__Goal__
Output each line exactly as it appears, skipping any embedded picture.

__Information provided__
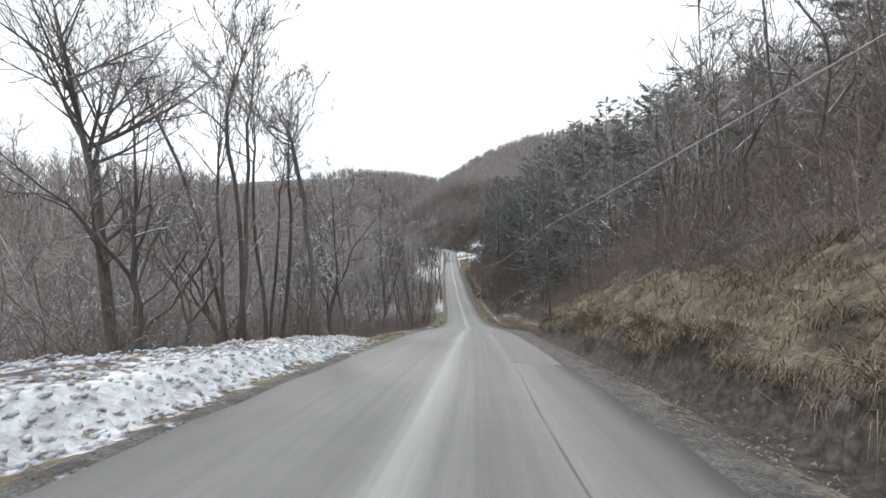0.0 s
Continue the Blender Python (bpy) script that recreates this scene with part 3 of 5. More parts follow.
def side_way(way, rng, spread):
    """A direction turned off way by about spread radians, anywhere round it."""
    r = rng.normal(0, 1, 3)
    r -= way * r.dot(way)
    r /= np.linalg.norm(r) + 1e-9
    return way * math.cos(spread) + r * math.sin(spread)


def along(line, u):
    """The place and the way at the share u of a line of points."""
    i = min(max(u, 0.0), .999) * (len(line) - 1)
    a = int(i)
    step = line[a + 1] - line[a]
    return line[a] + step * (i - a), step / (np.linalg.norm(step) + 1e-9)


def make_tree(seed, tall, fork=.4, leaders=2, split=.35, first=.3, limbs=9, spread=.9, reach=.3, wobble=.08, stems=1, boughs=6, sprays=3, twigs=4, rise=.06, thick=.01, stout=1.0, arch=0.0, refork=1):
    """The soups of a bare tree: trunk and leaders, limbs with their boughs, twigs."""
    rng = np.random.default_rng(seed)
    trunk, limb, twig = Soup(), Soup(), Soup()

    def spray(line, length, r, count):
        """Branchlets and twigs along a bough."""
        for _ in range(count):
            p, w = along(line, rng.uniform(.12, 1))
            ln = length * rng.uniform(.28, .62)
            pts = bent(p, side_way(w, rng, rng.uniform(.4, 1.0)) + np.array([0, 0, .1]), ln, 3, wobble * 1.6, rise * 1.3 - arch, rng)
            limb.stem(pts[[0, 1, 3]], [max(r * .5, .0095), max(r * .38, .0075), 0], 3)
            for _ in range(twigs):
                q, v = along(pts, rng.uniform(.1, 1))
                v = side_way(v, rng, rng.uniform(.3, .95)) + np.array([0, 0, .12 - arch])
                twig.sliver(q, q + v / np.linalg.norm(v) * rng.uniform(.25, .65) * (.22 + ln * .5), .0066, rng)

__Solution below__
0.0 s
Continue the Blender Python (bpy) script that recreates this scene with part 3 of 5. More parts follow.
def side_way(way, rng, spread):
    """A direction turned off way by about spread radians, anywhere round it."""
    r = rng.normal(0, 1, 3)
    r -= way * r.dot(way)
    r /= np.linalg.norm(r) + 1e-9
    return way * math.cos(spread) + r * math.sin(spread)


def along(line, u):
    """The place and the way at the share u of a line of points."""
    i = min(max(u, 0.0), .999) * (len(line) - 1)
    a = int(i)
    step = line[a + 1] - line[a]
    return line[a] + step * (i - a), step / (np.linalg.norm(step) + 1e-9)


def make_tree(seed, tall, fork=.4, leaders=2, split=.35, first=.3, limbs=9, spread=.9, reach=.3, wobble=.08, stems=1, boughs=6, sprays=3, twigs=4, rise=.06, thick=.01, stout=1.0, arch=0.0, refork=1):
    """The soups of a bare tree: trunk and leaders, limbs with their boughs, twigs."""
    rng = np.random.default_rng(seed)
    trunk, limb, twig = Soup(), Soup(), Soup()

    def spray(line, length, r, count):
        """Branchlets and twigs along a bough."""
        for _ in range(count):
            p, w = along(line, rng.uniform(.12, 1))
            ln = length * rng.uniform(.28, .62)
            pts = bent(p, side_way(w, rng, rng.uniform(.4, 1.0)) + np.array([0, 0, .1]), ln, 3, wobble * 1.6, rise * 1.3 - arch, rng)
            limb.stem(pts[[0, 1, 3]], [max(r * .5, .0095), max(r * .38, .0075), 0], 3)
            for _ in range(twigs):
                q, v = along(pts, rng.uniform(.1, 1))
                v = side_way(v, rng, rng.uniform(.3, .95)) + np.array([0, 0, .12 - arch])
                twig.sliver(q, q + v / np.linalg.norm(v) * rng.uniform(.25, .65) * (.22 + ln * .5), .0066, rng)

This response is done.